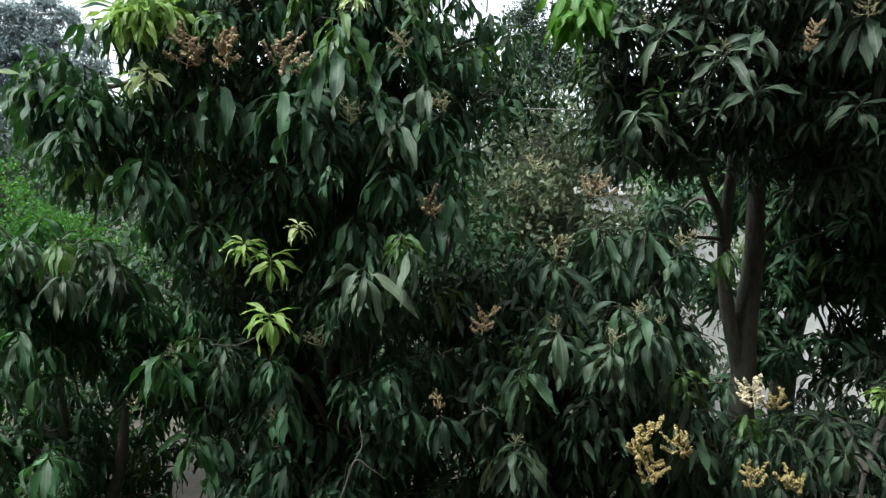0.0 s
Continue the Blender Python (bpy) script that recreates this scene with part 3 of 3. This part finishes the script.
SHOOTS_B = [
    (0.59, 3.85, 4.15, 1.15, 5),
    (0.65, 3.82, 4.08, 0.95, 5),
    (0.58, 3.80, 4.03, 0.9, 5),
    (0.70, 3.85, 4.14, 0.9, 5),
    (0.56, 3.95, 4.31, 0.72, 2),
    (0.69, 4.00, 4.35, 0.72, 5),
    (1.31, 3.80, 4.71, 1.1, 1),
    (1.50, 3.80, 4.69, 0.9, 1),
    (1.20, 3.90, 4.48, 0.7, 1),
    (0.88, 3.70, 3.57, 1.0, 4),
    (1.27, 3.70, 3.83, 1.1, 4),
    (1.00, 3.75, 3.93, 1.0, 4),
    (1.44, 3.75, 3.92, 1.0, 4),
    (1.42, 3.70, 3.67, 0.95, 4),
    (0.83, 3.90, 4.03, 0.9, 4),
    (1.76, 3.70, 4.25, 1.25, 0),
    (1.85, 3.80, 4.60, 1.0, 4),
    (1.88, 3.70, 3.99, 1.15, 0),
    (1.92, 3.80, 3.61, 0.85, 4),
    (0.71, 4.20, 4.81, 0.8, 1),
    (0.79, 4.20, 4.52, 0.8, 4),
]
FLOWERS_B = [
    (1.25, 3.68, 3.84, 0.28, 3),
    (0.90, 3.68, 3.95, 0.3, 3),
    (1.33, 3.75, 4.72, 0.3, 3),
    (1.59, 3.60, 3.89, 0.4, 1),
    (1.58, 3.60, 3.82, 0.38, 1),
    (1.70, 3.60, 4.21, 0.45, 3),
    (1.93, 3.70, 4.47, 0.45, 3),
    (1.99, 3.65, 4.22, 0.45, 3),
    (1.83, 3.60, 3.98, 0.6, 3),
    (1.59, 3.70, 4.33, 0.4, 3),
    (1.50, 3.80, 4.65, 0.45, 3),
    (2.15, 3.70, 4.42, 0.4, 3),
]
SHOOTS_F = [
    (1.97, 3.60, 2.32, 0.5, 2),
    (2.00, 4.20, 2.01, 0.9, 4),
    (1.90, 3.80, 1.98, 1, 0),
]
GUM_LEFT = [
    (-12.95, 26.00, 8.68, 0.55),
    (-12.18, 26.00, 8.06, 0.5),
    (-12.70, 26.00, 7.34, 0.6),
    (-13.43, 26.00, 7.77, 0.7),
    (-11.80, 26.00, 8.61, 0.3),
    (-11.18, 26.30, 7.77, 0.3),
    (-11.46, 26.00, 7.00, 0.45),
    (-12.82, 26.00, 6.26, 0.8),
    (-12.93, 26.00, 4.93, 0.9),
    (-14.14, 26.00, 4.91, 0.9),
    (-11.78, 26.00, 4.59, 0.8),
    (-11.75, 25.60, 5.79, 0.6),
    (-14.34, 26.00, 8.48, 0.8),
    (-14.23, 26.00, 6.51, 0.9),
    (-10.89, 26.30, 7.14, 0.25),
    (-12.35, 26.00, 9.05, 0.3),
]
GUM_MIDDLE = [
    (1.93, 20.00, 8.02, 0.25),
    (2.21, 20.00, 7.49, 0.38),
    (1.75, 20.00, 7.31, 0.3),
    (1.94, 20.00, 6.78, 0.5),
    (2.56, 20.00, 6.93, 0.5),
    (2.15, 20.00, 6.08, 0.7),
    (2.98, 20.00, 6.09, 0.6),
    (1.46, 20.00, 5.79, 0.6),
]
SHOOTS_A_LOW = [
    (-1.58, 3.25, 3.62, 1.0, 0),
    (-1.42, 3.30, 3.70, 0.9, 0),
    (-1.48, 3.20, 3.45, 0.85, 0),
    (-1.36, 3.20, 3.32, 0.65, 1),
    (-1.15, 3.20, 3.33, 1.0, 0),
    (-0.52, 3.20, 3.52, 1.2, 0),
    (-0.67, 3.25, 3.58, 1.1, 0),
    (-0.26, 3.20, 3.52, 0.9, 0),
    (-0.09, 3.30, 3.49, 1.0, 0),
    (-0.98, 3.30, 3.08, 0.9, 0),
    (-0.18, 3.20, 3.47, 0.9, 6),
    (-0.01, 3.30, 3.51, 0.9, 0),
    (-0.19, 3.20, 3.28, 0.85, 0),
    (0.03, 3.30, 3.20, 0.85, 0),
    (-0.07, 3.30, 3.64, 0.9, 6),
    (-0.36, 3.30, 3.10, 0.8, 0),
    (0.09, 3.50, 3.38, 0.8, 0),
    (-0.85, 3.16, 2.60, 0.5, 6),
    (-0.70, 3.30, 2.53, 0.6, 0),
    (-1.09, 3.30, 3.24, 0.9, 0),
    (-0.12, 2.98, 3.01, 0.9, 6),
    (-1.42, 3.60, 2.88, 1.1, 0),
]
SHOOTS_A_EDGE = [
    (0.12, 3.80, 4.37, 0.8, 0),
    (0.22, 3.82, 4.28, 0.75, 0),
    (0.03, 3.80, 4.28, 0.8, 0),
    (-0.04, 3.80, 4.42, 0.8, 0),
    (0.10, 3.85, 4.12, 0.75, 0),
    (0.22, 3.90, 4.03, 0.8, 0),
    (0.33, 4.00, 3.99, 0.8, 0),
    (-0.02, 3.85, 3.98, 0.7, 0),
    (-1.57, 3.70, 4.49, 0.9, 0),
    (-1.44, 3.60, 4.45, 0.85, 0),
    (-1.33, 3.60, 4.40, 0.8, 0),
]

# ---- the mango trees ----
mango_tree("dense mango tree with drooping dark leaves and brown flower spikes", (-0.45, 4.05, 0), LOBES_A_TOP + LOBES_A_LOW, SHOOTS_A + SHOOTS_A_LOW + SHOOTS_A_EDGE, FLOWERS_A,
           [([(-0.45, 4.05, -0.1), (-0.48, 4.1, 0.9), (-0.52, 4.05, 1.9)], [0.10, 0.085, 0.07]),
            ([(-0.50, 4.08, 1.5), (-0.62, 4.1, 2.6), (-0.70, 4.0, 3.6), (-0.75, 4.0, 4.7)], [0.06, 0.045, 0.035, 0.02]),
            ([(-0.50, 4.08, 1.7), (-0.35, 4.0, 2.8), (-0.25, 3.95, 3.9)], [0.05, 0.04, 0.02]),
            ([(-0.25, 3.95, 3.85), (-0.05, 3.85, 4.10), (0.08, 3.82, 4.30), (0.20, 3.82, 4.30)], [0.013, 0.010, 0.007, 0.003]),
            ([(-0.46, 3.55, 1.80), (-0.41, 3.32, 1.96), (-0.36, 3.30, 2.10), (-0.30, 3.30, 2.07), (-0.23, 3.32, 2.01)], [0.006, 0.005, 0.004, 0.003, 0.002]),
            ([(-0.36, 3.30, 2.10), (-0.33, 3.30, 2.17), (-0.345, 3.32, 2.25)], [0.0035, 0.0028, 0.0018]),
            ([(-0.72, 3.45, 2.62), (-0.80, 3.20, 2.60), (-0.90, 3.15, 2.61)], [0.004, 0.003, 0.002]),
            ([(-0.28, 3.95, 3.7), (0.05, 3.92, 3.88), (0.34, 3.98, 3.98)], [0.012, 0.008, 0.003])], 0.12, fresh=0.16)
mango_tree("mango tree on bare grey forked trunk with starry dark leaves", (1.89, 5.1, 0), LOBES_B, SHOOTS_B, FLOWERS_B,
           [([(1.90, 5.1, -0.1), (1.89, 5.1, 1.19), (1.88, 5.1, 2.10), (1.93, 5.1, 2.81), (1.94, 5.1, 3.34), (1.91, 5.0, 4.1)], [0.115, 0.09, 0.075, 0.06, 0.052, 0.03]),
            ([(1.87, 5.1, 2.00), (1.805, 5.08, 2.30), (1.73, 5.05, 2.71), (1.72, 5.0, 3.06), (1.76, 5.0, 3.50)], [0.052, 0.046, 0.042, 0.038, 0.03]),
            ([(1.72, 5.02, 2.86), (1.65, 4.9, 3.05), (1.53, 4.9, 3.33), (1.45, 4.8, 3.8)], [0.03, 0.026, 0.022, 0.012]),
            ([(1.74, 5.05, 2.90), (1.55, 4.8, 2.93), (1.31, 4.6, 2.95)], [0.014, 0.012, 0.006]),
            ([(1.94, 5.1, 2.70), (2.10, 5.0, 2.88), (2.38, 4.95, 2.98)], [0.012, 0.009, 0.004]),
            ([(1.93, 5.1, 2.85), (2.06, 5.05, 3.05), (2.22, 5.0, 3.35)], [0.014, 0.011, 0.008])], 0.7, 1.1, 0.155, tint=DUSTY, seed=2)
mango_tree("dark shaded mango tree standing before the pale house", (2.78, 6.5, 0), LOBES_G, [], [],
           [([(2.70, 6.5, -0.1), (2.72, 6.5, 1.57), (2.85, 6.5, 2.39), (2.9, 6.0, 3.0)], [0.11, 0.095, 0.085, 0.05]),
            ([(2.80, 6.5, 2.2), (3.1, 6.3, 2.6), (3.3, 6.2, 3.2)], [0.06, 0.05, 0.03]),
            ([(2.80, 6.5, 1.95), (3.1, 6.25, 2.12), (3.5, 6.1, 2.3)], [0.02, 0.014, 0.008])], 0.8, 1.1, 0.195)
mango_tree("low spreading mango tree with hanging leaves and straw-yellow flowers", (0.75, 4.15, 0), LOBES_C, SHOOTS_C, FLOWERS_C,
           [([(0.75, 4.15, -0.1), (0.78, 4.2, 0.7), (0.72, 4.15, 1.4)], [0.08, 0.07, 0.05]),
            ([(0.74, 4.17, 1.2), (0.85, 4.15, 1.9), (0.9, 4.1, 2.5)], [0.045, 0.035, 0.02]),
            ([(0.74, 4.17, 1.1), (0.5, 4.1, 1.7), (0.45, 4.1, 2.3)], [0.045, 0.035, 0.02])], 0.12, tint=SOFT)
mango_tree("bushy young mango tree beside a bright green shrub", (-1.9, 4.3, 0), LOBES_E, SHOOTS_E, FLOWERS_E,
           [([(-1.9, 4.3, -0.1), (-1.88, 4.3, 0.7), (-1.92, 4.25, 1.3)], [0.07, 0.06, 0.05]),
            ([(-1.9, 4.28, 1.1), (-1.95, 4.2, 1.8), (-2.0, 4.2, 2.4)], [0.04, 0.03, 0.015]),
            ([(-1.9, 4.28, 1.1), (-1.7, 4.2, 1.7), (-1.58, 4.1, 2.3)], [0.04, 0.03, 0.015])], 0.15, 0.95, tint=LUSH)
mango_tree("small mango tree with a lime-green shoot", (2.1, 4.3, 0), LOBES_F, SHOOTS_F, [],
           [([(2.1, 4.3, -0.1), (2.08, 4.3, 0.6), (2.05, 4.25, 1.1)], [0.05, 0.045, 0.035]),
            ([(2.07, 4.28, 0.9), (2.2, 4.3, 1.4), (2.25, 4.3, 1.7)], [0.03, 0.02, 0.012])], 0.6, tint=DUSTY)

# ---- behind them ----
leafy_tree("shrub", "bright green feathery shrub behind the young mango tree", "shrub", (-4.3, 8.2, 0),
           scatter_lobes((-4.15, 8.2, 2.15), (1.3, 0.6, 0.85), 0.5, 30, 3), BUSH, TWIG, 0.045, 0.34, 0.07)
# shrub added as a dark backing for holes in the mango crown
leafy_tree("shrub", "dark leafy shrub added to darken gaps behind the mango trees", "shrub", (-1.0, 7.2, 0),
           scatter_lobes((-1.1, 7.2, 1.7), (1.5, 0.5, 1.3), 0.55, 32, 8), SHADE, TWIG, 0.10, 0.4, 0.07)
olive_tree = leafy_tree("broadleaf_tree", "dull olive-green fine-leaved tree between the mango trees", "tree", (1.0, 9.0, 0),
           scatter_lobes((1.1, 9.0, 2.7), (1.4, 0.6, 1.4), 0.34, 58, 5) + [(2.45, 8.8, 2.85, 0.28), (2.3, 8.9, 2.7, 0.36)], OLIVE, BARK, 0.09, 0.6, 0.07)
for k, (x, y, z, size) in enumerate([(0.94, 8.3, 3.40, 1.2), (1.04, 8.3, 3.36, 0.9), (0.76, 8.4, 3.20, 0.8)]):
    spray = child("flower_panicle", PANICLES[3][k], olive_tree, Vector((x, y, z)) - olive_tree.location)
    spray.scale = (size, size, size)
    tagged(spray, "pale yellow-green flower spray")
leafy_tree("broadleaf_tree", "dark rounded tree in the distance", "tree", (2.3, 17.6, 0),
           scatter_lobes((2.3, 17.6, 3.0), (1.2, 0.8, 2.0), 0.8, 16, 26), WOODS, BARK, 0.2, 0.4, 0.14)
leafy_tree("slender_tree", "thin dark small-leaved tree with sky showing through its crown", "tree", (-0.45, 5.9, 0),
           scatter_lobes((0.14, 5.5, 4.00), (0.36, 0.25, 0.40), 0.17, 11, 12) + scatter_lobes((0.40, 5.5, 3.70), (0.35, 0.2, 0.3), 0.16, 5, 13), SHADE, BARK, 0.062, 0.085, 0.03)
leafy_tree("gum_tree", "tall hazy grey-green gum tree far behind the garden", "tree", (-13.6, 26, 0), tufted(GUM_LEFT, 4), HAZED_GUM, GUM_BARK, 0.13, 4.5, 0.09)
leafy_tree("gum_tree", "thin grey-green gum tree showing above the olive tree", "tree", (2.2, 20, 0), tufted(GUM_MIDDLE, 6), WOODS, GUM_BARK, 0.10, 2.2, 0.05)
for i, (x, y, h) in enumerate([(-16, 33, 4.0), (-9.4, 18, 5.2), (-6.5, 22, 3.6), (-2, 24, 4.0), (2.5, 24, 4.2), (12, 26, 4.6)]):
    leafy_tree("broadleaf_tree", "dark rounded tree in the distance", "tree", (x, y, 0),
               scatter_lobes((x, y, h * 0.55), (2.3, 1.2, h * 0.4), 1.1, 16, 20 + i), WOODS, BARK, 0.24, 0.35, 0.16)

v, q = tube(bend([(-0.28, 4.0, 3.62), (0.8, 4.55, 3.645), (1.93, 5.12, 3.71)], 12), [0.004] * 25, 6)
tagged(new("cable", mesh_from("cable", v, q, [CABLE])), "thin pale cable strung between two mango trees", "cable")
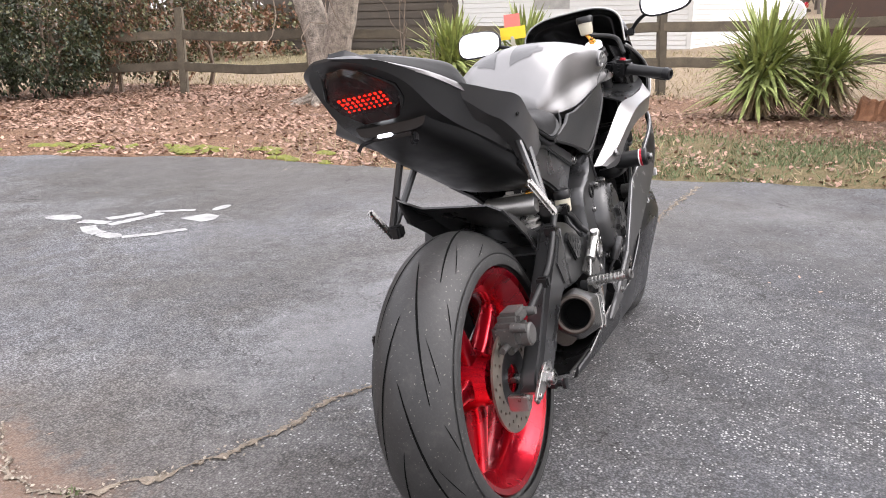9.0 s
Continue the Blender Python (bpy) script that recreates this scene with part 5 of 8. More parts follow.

Written problem:
Using the records above, find and show each line with the string "recreates".

Solved problem:
Continue the Blender Python (bpy) script that recreates this scene with part 3 of 3. This part finishes the script.
Continue the Blender Python (bpy) script that recreates this scene with part 5 of 8. More parts follow.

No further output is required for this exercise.